Steve Simon, a Democrat who is Minnesota’s secretary of state, said: “I don’t know of a single case where someone argued that a vote counted when it shouldn’t have or didn’t count when it should. There was no fraud.”

“Kansas did not experience any widespread, systematic issues with voter fraud, intimidation, irregularities or voting problems,” a spokeswoman for Scott Schwab, the Republican secretary of state in Kansas, said in an email on Tuesday. “We are very pleased with how the election has gone up to this point.”

The New York Times contacted the offices of the top election officials in every state on Monday and Tuesday to ask whether they suspected or had evidence of illegal voting. Officials in 45 states responded directly to The Times. For four of the remaining states, The Times spoke to other statewide officials or found public comments from secretaries of state; none reported any major voting issues.

Statewide officials in Texas did not respond to repeated inquiries. But a spokeswoman for the top elections official in Harris county, the largest county in Texas with a population greater than many states, said that there were only a few minor issues and that “we had a very seamless election”.

On Tuesday, the Republican lieutenant governor in Texas, Dan Patrick, announced a $1 million fund to reward reports of voter fraud.

Some states described small problems common to all elections, which they said they were addressing: a few instances of illegal or double voting, some technical glitches and some minor errors in math. Officials in all states are conducting their own review of the voting — a standard component of the certification process.

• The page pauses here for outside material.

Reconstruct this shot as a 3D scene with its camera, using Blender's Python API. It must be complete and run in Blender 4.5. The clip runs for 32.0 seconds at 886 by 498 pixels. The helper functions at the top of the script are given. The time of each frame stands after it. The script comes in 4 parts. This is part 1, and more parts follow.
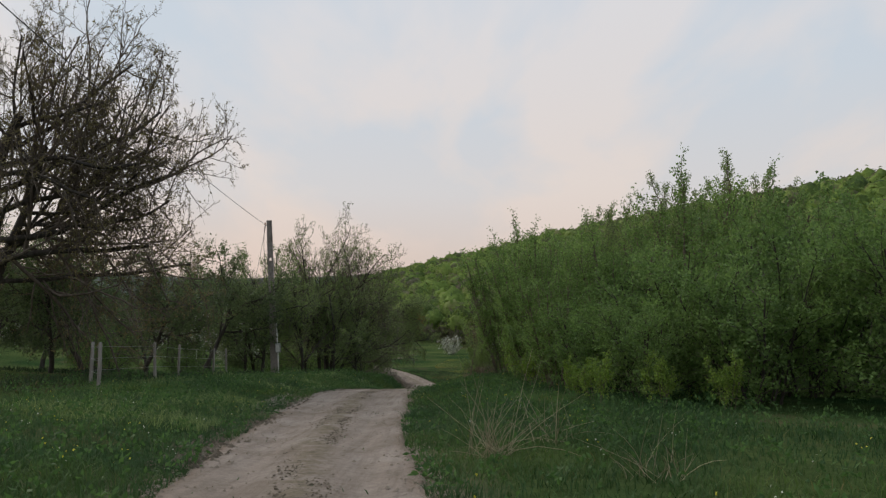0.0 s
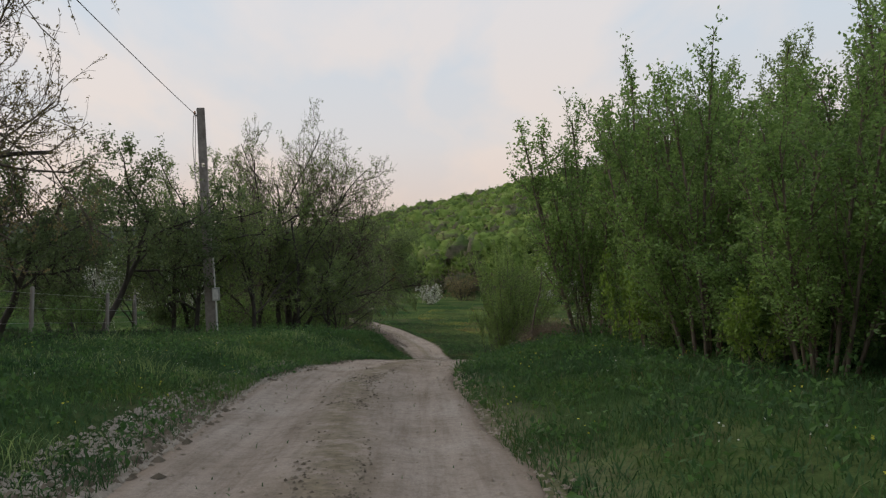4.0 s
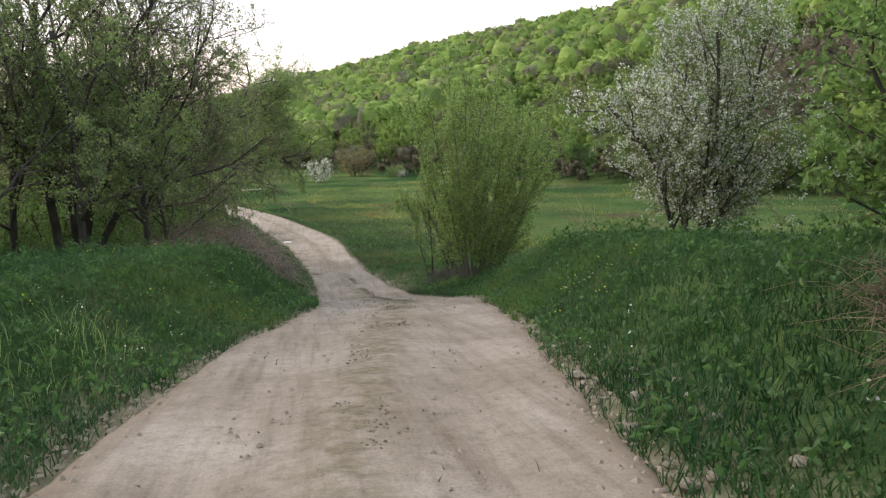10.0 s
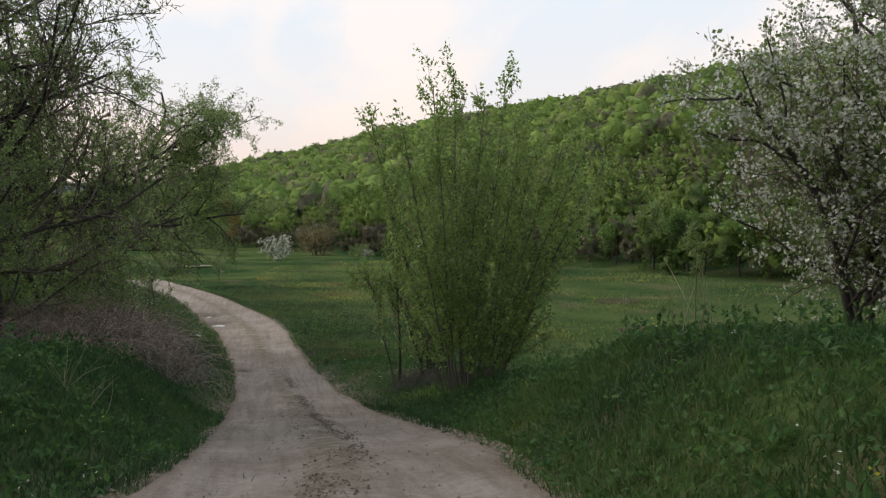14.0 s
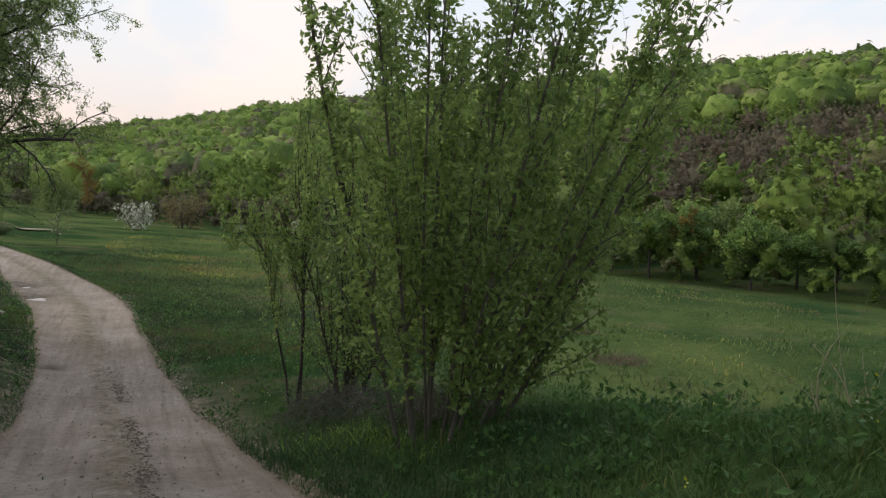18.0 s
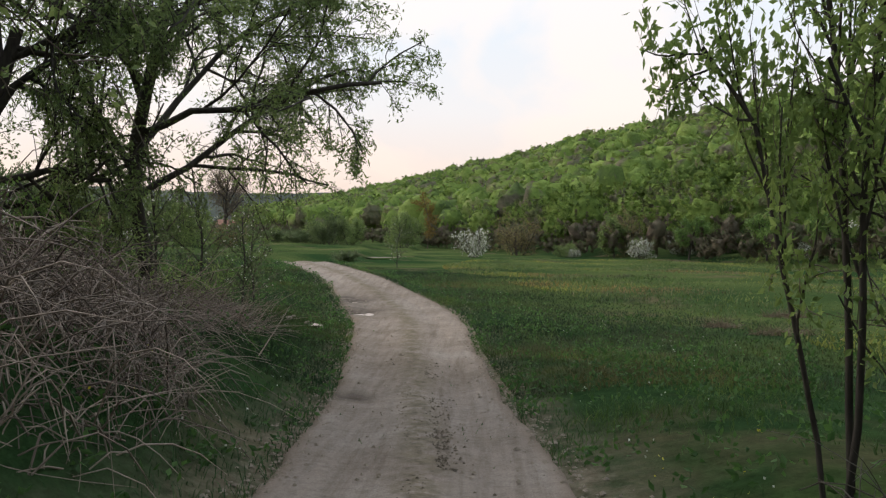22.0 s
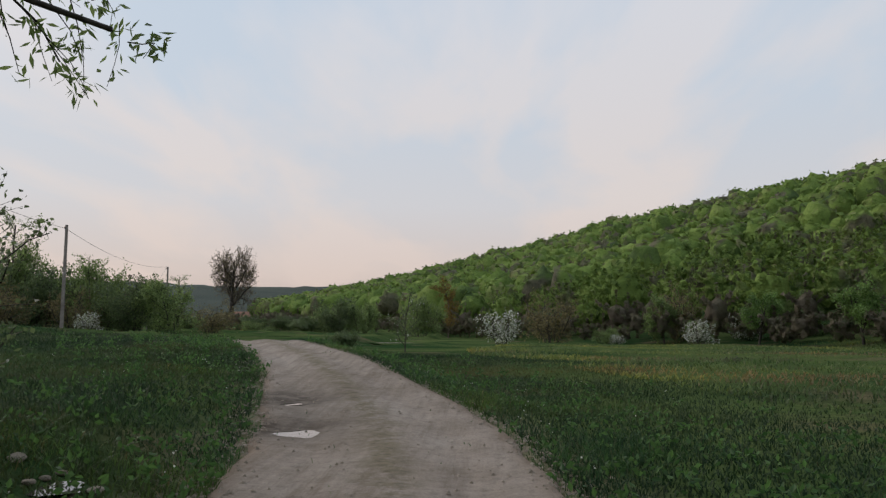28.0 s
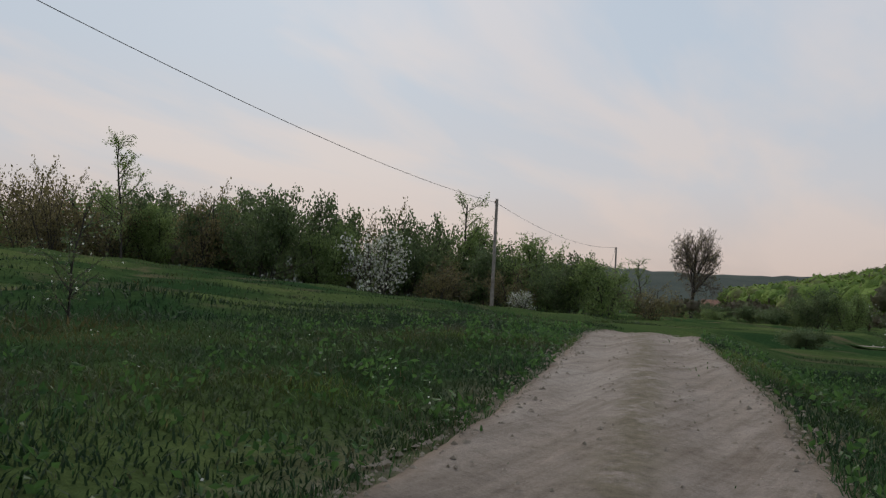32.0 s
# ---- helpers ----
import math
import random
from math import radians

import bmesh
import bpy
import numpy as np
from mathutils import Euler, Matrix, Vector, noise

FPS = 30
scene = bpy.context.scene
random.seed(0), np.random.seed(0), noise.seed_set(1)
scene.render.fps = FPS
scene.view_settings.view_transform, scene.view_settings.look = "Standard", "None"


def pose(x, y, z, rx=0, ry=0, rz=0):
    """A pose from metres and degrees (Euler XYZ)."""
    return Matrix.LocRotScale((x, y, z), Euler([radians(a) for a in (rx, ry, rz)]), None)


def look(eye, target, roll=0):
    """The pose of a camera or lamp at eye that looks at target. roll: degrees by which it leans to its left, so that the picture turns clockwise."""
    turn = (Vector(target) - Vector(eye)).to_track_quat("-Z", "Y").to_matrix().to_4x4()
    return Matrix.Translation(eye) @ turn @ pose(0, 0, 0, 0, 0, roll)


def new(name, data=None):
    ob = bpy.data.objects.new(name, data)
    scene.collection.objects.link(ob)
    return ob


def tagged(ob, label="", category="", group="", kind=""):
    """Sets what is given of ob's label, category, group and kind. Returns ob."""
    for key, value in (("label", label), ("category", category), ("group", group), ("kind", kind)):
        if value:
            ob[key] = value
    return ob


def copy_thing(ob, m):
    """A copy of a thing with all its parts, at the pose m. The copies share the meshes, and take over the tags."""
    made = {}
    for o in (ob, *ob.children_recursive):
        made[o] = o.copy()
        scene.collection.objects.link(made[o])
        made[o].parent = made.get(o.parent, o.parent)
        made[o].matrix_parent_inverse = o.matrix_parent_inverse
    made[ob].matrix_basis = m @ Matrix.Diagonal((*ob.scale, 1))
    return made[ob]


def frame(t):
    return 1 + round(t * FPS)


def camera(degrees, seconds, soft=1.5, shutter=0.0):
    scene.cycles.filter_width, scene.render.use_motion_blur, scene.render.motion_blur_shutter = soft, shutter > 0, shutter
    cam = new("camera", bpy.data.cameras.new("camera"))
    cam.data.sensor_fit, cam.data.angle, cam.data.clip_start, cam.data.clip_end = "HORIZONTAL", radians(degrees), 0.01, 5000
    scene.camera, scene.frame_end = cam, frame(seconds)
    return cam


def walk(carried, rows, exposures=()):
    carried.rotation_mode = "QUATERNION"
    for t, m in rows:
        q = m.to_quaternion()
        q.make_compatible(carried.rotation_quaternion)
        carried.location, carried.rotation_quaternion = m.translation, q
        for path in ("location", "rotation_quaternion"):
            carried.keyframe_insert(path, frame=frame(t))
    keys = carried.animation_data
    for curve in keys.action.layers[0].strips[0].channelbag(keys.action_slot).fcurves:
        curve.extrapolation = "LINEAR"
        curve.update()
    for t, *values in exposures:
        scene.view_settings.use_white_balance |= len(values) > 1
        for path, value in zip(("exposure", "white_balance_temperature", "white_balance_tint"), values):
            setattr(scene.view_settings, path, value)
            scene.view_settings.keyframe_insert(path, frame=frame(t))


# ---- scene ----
cam = camera(59.82, 32.0, soft=1.3)
PATH = [
    (0, (0.000, 0.000, 1.850), (-0.123, 9.968, 2.642), 0.08),
    (0.5, (-0.191, 1.790, 1.796), (-0.272, 11.747, 2.723), 0.20),
    (1, (-0.507, 3.690, 1.737), (-0.594, 13.657, 2.551), 0.33),
    (1.5, (-0.772, 5.476, 1.677), (-0.845, 15.455, 2.321), 0.30),
    (2, (-1.049, 7.148, 1.518), (-1.123, 17.133, 2.070), 0.50),
    (2.5, (-1.281, 8.858, 1.386), (-1.315, 18.850, 1.786), 0.57),
    (3, (-1.516, 10.533, 1.280), (-1.399, 20.530, 1.480), 0.39),
    (3.5, (-1.742, 12.240, 1.108), (-1.516, 22.237, 1.250), 0.29),
    (5.5, (-2.716, 19.505, 0.761), (-2.226, 29.491, 0.987), -0.91),
    (6, (-2.766, 20.895, 0.680), (-2.224, 30.879, 0.781), -1.61),
    (6.5, (-2.784, 22.342, 0.591), (-2.062, 32.315, 0.469), -2.70),
    (7, (-2.740, 23.642, 0.529), (-1.828, 33.597, 0.268), -2.90),
    (7.5, (-2.663, 25.006, 0.437), (-1.499, 34.933, 0.120), -3.16),
    (8, (-2.559, 26.372, 0.402), (-1.072, 36.259, 0.184), -3.42),
    (8.5, (-2.478, 27.670, 0.327), (-0.826, 37.532, 0.232), -2.33),
    (9, (-2.370, 28.779, 0.254), (-0.619, 38.621, -0.009), -2.21),
    (9.5, (-2.256, 29.762, 0.145), (-0.495, 39.530, -1.069), -1.67),
    (10, (-2.161, 30.747, 0.090), (-0.464, 40.491, -1.383), -1.49),
    (10.5, (-2.006, 31.607, 0.009), (-0.346, 41.384, -1.279), -2.04),
    (11, (-1.915, 32.573, -0.071), (-0.061, 42.371, -0.818), -2.16),
    (11.5, (-1.782, 33.600, -0.202), (0.138, 43.406, -0.601), -1.78),
    (12, (-1.657, 34.464, -0.290), (0.415, 44.246, -0.417), -1.30),
    (12.5, (-1.573, 35.288, -0.411), (0.483, 45.073, -0.576), -0.91),
    (13, (-1.405, 36.331, -0.549), (0.663, 46.113, -0.771), -0.12),
    (13.5, (-1.307, 37.447, -0.680), (0.880, 47.200, -0.988), 0.70),
    (14, (-1.114, 37.970, -0.785), (1.067, 47.721, -1.179), -0.14),
    (14.5, (-1.005, 38.749, -0.856), (1.243, 48.487, -1.193), 0.31),
    (15, (-0.937, 39.578, -0.995), (1.506, 49.267, -1.378), 0.92),
    (15.5, (-0.750, 40.554, -1.145), (2.687, 49.943, -1.357), 1.10),
    (17.5, (-0.545, 43.898, -1.534), (3.448, 53.067, -1.567), 3.73),
    (18, (-0.548, 44.758, -1.709), (3.184, 54.024, -2.173), 4.02),
    (18.5, (-0.513, 45.536, -1.849), (2.201, 55.137, -2.520), 2.82),
    (19, (-0.523, 46.181, -1.940), (1.310, 55.992, -2.554), 2.70),
    (19.5, (-0.466, 47.057, -2.140), (0.240, 57.016, -2.703), 1.05),
    (20, (-0.301, 47.865, -2.421), (-0.679, 57.843, -2.963), 0.35),
    (20.5, (-0.415, 49.095, -2.577), (-0.790, 59.078, -3.018), 0.45),
    (21, (-0.392, 49.896, -2.727), (-0.647, 59.887, -3.067), 0.63),
    (21.5, (-0.393, 50.723, -2.912), (-0.673, 60.715, -3.185), 0.67),
    (22, (-0.381, 51.661, -3.111), (-0.761, 61.650, -3.351), 0.75),
    (22.5, (-0.369, 52.574, -3.261), (-0.445, 62.574, -3.289), 0.53),
    (23, (-0.407, 53.508, -3.417), (-0.512, 63.508, -3.385), 0.26),
    (23.5, (-0.430, 54.490, -3.546), (-0.523, 64.488, -3.378), 0.09),
    (24, (-0.501, 55.646, -3.653), (-0.717, 65.640, -3.359), -0.12),
    (24.5, (-0.584, 56.695, -3.753), (-0.879, 66.681, -3.296), -0.17),
    (25, (-0.613, 57.640, -3.837), (-0.955, 67.618, -3.277), -0.18),
    (25.5, (-0.697, 58.829, -3.940), (-1.047, 68.801, -3.278), -0.00),
    (27.5, (-0.911, 62.835, -4.126), (-1.432, 72.782, -3.239), 0.48),
    (28, (-0.971, 63.847, -4.150), (-1.631, 73.779, -3.190), 0.32),
    (28.5, (-0.962, 64.800, -4.171), (-2.127, 74.679, -3.148), 0.42),
    (29, (-0.986, 65.935, -4.166), (-3.545, 75.566, -3.330), 0.70),
    (29.5, (-1.034, 67.073, -4.183), (-4.471, 76.430, -3.386), 0.90),
    (30, (-1.067, 68.009, -4.189), (-4.884, 77.214, -3.351), 0.76),
    (30.5, (-1.137, 69.138, -4.192), (-5.460, 78.117, -3.361), 1.05),
    (31, (-1.233, 70.452, -4.173), (-6.721, 78.787, -3.532), 1.36),
    (31.5, (-1.437, 71.834, -4.180), (-7.264, 79.938, -3.571), 2.65),
    (32, (-1.707, 73.052, -4.157), (-7.862, 80.909, -3.550), 3.18),
]
EXPOSURES = ((0.0, 0, 6500, 10.0), (3.5, 0.06, 6500, 10.0), (6.0, 0.2, 6500, 10.0), (8.0, 0.42, 6500, 10.0), (9.0, 0.38, 6500, 10.0), (10.0, 1.3, 6500, 10.0), (11.0, 0.72, 6500, 10.0), (13.0, 0.44, 6500, 10.0), (15.0, 0.5, 6500, 10.0), (15.5, 0.47, 6500, 10.0), (17.5, 0.33, 6500, 10.0), (18.0, 0.5, 6500, 10.0), (19.0, 0.95, 6500, 10.0), (20.0, 0.78, 6500, 10.0), (22.0, 0.52, 6500, 10.0), (24.0, 0.15, 6500, 10.0), (28.0, -0.05, 6250, 10.0), (32.0, -0.2, 6250, 10.0))
walk(cam, [(t, look(eye, target, roll)) for t, eye, target, roll in PATH], EXPOSURES)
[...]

Perhaps none of the Trump campaign’s claims received more attention than an allegation made over the weekend in Pennsylvania by Rudolph W. Giuliani, the President’s personal lawyer. On Saturday, Giuliani held a news conference in the parking lot of a Philadelphia landscaping company and claimed that the election in the city had been rife with fraud.

The office of the state’s top law enforcement official said that there was no evidence to support Giuliani’s claims, and that the election in the state was “fair and secure”.

“Many of the claims against the commonwealth have already been dismissed, and repeating these false attacks is reckless,” said Jacklin Rhoads, a spokeswoman for Josh Shapiro, a Democrat who is Pennsylvania’s attorney- general.

“No active lawsuit even alleges, and no evidence presented so far has shown, widespread problems.”